Electoral reformer who used referendums as battering rams to break down the old, stagnant system. The son of a former Italian president, he saw that many of Italy's ills rooted in the ultra-proportional electoral laws and organised two overwhelmingly successful referendums, in 1991 and 1993, which led to reform. They made him a symbol of a new, clean political life and he dreamed of a mass centre-left party to go with the new system.
For all his personal prestige this slow-spoken, persistent Sard lacked flair and has remained a general with next to no army. Attempts to form and lead alliances, first on the centre-left, then on the right, failed and he and his small Pact for Italy fetched up in the Centre, allied with the cleaned-up rump of the Christian Democrats, now the Popular Party. He is their joint candidate for prime minister.
Leader of the Democratic Party of the Left, the one-time Communists, who flies by the seat of his pants.

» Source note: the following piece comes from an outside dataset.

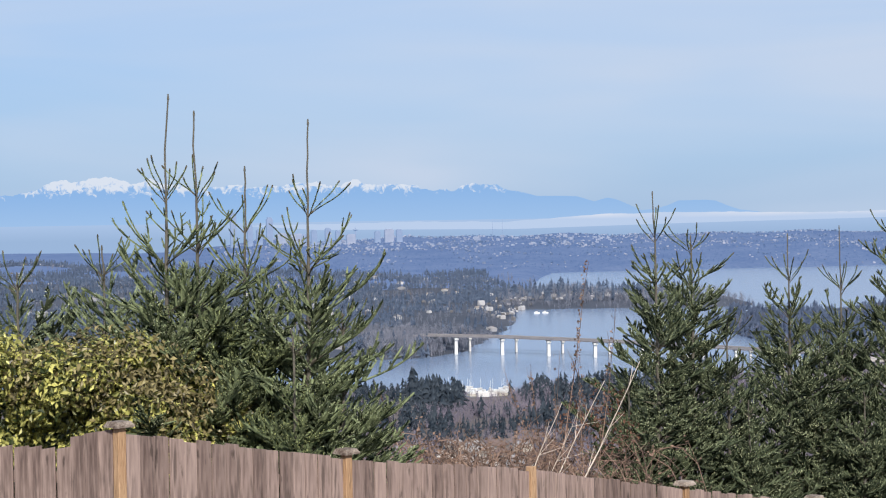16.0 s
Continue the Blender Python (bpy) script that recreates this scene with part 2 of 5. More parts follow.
darken_streaks(M_PICKET, 6.0, (3.6, 3.6, 0.42), 0.34, 0.46, 0.58)
darken_streaks(M_PICKET, 6.0, (3.0, 3.0, 0.8), 0.27, 0.36, 0.42)
darken_streaks(M_PICKET, 1.1, (1.0, 1.0, 0.7), 0.38, 0.60, 0.80)
darken_streaks(M_POST, 12.0, (4.0, 4.0, 0.5), 0.34, 0.44, 0.6)
# bluish haze mixed into the green of the island conifers
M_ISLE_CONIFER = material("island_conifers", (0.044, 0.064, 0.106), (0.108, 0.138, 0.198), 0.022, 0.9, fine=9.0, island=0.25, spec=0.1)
M_RUSSET = material("withered_leaves", (0.06, 0.028, 0.018), (0.17, 0.085, 0.055), 3.0, 0.8, island=0.4)
M_PALE_HOUSE = material("pale_house_mix", (0.12, 0.115, 0.12), (0.42, 0.41, 0.42), 0.01, 0.85, island=0.9)
M_CANE = material("bleached_canes", (0.46, 0.38, 0.32), (0.78, 0.69, 0.60), 6.0, 0.8, island=0.3)
M_LEAF_DRY = material("dull_olive_leaves", (0.050, 0.042, 0.019), (0.34, 0.285, 0.130), 1.2, 0.45, island=0.5, fine=6.0, spec=0.4, through_light=0.1, lo=0.25, hi=0.8)
M_ROOFBEIGE = material("beige_flat_roof", (0.42, 0.385, 0.36), (0.56, 0.52, 0.49), 0.05, 0.8, fine=12)
# lighter copy of the tan wall, sunshine put into its colour
M_STOREWALL = plain("sunlit_cream_store_wall", (0.58, 0.47, 0.32), 0.8)
# brighter copy of the needles, with sunlight put into the colour
M_NEEDLE_LIME = material("sunlit_fir_needles", (0.034, 0.048, 0.018), (0.500, 0.545, 0.235), 1.3, 0.6, island=0.34, fine=8.0, spec=0.22, through_light=0.06)

# ---- tools for meshes ----
def polar(bearing, r):
    b = np.radians(bearing)
    return np.sin(b) * r, np.cos(b) * r


def mesh_of(name, v, f, smooth=False):
    """A mesh from an array of places and an array of triangles or quads."""
    v, f = np.asarray(v, np.float32), np.asarray(f, np.int32)
    me = bpy.data.meshes.new(name)
    k = f.shape[1]
    me.vertices.add(len(v))
    me.vertices.foreach_set("co", v.ravel())
    me.loops.add(f.size)
    me.loops.foreach_set("vertex_index", f.ravel())
    me.polygons.add(len(f))
    me.polygons.foreach_set("loop_start", np.arange(0, f.size, k, dtype=np.int32))
    me.update(calc_edges=True)
    me.polygons.foreach_set("use_smooth", np.full(len(f), smooth))
    me.validate()
    return me


def put(name, me, mat_, parent=None, label=""):
    """A mesh object of one material; under parent it is a part."""
    if isinstance(me, bmesh.types.BMesh):
        data = bpy.data.meshes.new(name)
        me.to_mesh(data)
        me.free()
        me = data
    if mat_ and not me.materials:
        me.materials.append(mat_)
    ob = new(name, me)
    if parent:
        ob.parent = parent
    if label:
        tagged(ob, label)
    return ob


def box(bm, x0, x1, y0, y1, z0, z1):
    m = Matrix.Translation(((x0 + x1) / 2, (y0 + y1) / 2, (z0 + z1) / 2)) @ Matrix.Diagonal((x1 - x0, y1 - y0, z1 - z0, 1))
    return bmesh.ops.create_cube(bm, size=1, matrix=m)["verts"]


def boxes(*sets, bevel=0.0):
    bm = bmesh.new()
    for s in sets:
        box(bm, *s)
    if bevel:
        bmesh.ops.bevel(bm, geom=bm.edges[:], offset=bevel, segments=1, affect="EDGES")
    return bm


def smooth01(x):
    x = np.clip(x, 0, 1)
    return x * x * (3 - 2 * x)


def wobble(x, y, size, seed):
    """Smooth pseudo-random waves of about that size, from -1 to 1."""
    g = np.random.RandomState(seed)
    s = 0
    for k in range(6):
        a, ph = g.uniform(0, 2 * np.pi, 2)
        w = 2 * np.pi / size * g.uniform(0.7, 1.6)
        s = s + np.sin((np.cos(a) * x + np.sin(a) * y) * w + ph)
    return s / 3.0


# ---- the land: one sheet ----
# the lake's outline, as bearing and distance
SHORE = [(-48, 1300), (-30, 1330), (-15, 1325), (-8, 1345), (-4, 1370), (-2, 1420), (-2.6, 1650), (-5.0, 1950), (-5.7, 2105), (-4.6, 2200),
         (0, 2250), (3, 2250), (7.6, 2380), (10.5, 2550), (11.6, 3000), (11.7, 4000), (11.3, 4500), (10, 4430), (6, 4260), (2.5, 4090), (-4, 3900),
         (-9.8, 3740), (-10.3, 3300), (-10.6, 2750), (-8, 2720), (-5, 2620), (-3.9, 2520), (-3.7, 2470), (-5.5, 2416), (-8, 2418), (-10.65, 2405),
         (-11.05, 2066), (-11.8, 1818), (-12.5, 1705), (-13.2, 1664), (-14, 1640), (-16, 1630), (-30, 1640), (-48, 1640)]
SHORE_XY = np.array([polar(b, r) for b, r in SHORE])


def from_shore(x, y):
    """Metres to the shoreline: positive on land, negative on the lake."""
    x, y = np.asarray(x, float), np.asarray(y, float)
    best, inside = np.full(x.shape, 1e9), np.zeros(x.shape, bool)
    for (ax, ay), (bx, by) in zip(SHORE_XY, np.roll(SHORE_XY, -1, 0)):
        dx, dy = bx - ax, by - ay
        t = np.clip(((x - ax) * dx + (y - ay) * dy) / (dx * dx + dy * dy), 0, 1)
        best = np.minimum(best, np.hypot(x - ax - t * dx, y - ay - t * dy))
        cross = (ay > y) != (by > y)
        inside ^= cross & (x < ax + (y - ay) * dx / (dy if abs(dy) > 1e-9 else 1e-9))
    return np.where(inside, -best, best)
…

He is no strategist and no statesman, is given to U-turns, arouses immense affection rather than admiration among his own, has no charisma and is sometimes the despair of his colleagues and is not a seen as a prime minister. And yet . . . it was he who insisted the party change its name and shed its Communist heritage well before the Berlin Wall fell, he who kept it together on its journey to the political centre, who persuaded it to swallow a rigorous economic policy, presided over last year's local election victories and who is leading an alliance which is more harmonious than the right. He sees himself as Christopher Colombus, heading for the New World. In his bumbling way, he might just get there.